No inquérito sobre corrupção na Petrobrás (denominado Operação Lava Jato), surgiram suspeitas de fraudes sobre negócios do grupo Eletrobrás, composto de 15 empresas estatais responsáveis por mais de um terço da energia consumida no país, com patrimônio superior a R$ 60 bilhões.

 

Todo esse conjunto de empresas está sob investigação por iniciativas coordenadas entre o Ministério público (MP), Tribunal de Contas da União (TCU) e Polícia Federal (PF). Além de suas contas estarem sendo auditadas pela Hogan Lovells, escritório de advocacia norte-americano contratado pela Eletrobrás.

 

As suspeitas sobre negócios escusos foram reforçadas em depoimentos de executivos de empreiteiras, de ex-diretores da Petrobras e de agentes de distribuição de propinas.

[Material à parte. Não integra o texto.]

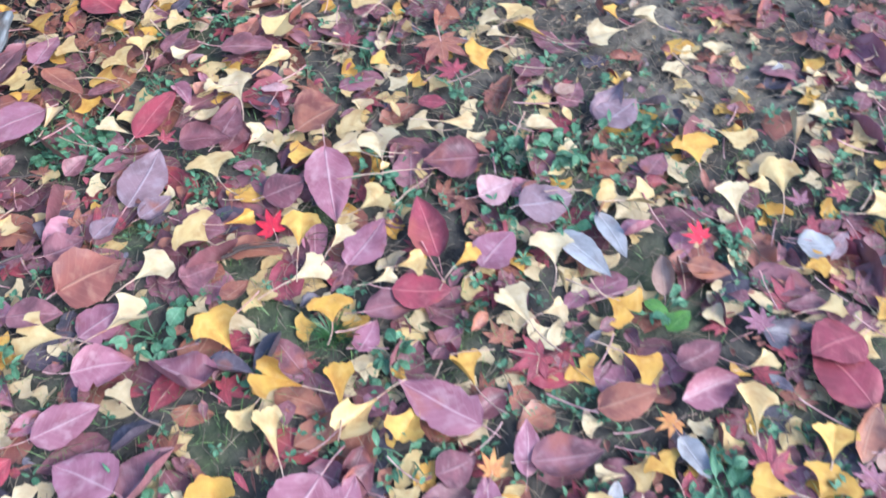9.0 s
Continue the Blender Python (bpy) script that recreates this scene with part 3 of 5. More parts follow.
oval("m", -0.038, 1.366, -5, 0.066, 0.026)
oval("n", -0.215, 1.321, -109, 0.061, 0.035)
lesser("m", -0.137, 1.208, 10, 0.048, 0.031)
# fallen leaves along the edge of the lawn, lying on top
ginkgo("w", -0.711, 2.021, -219, 0.048)
lesser("w", -0.669, 2.075, -38, 0.038, 0.037)
ginkgo("y", -0.661, 1.945, -222, 0.049)
ginkgo("Y", -0.607, 1.831, 11, 0.072, 0.64)
oval("m", -0.600, 1.953, -28, 0.102, 0.096)
oval("c", -0.545, 1.967, 24, 0.122, 0.053)
oval("m", -0.573, 1.906, -41, 0.069, 0.066)
ginkgo("Y", -0.458, 1.927, 67, 0.055, 0.88)
oval("m", -0.464, 2.008, -25, 0.072, 0.069)
oval("c", -0.356, 2.004, -46, 0.093, 0.083)
oval("c", -0.332, 1.930, -28, 0.103, 0.090)
oval("n", -0.483, 1.888, -67, 0.084, 0.051)
oval("p", -0.363, 1.861, -103, 0.086, 0.050)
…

Foi nessa rede que caiu o diretor presidente da Eletronuclear, uma das menores subsidiárias do grupo Eletrobrás, o almirante da marinha brasileira Othon Luiz Pinheiro da Silva.

 

Nesta investigação envolvendo propinas na construção de Angra 3 também estão sob investigação acusados de receber subornos, o ex-ministro das Minas e Energia Edson Lobão, o ministro do TCU Raimundo Carreiro e o advogado Tiago Cedraz, filho do presidente do TCU.

 

O almirante Othon ficou conhecido por liderar, no auge da ditadura militar, a equipe que desenvolveu o Programa Nuclear Paralelo (entre 1979 e 1994), iniciativa militar no âmbito da antiga Coordenadoria de Projetos Especiais da Marinha, em que foram gastos, segundo revelado pelo próprio almirante, US$ 667,9 milhões. O objetivo era bélico com o desenvolvimento de tecnologia em enriquecimento de urânio, para assim produzir artefatos nucleares. Tudo à margem do projeto de construção das usinas nucleares.

 

No início do primeiro governo Lula, o almirante foi convidado a ser conselheiro presidencial e, em 2005, assumiu a presidência da Eletronuclear. Em 2009, se deu a retomada da construção de Angra 3, parada há 23 anos.

 

O ex-todo-poderoso Othon, agora encarcerado, é acusado de receber R$ 9,8 milhões de propina de empreiteiras contratadas para o projeto da terceira usina nuclear em Angra dos Reis (RJ), entre 2009 e 2014. Este dinheiro, segundo a investigação, saiu dos cofres de empreiteiras com obras em Angra 3 (Andrade Gutierrez, Engevix, Camargo Corrêa...), passou pelo caixa da Link Projetos e Participações e chegou na empresa familiar da qual o almirante era sócio, a Aratec Engenharia Consultoria & Representações. O “modus operandi” destas transações criminosas é semelhante ao ocorrido na Petrobrás, utilizando empresas de fachada para repasses de propinas.

 

Inicialmente detido em regime de prisão temporária, depois convertida em preventiva, na prática o ex-presidente da Eletronuclear (em 6 de agosto a Eletrobrás anunciou seu pedido de demissão) não tem prazo para ser solto. O juiz justificou sua decisão ao escrever no despacho que “são robustas as provas do pagamento de propina a Othon Luiz em decorrência do cargo exercido na Eletronuclear e mediante a simulação de contratos de consultoria fraudulentos”.

 

Este episódio envolvendo o executivo principal da Eletronuclear é gravíssimo e suficiente para a interrupção das atividades nucleares no país, em particular a construção de Angra 3, com o congelamento de novas instalações. Espera-se que todas as denúncias sejam investigadas e apuradas as responsabilidades.

 

Não se pode mais ignorar as objeções técnicas ao projeto de Angra 3, assim como as denúncias com relação à obsolescência dos equipamentos tecnologicamente defasados, que não atendem aos requisitos internacionais de segurança, comprometendo o seu funcionamento e aumentando o risco de um desastre nuclear. Assim, nem as seguradoras querem ter Angra 3 como cliente.

 

Há também os altos custos na construção da usina, estimados para mais de R$ 18 bilhões depois de pronta, de encontro ao próprio discurso oficial de oferecer energia elétrica a tarifas módicas ao consumidor final.

 

É inaceitável que a decisão de construir centrais nucleares no país tenha sido feita em um mero balcão de negócio, sem a necessária salvaguarda da vida das pessoas.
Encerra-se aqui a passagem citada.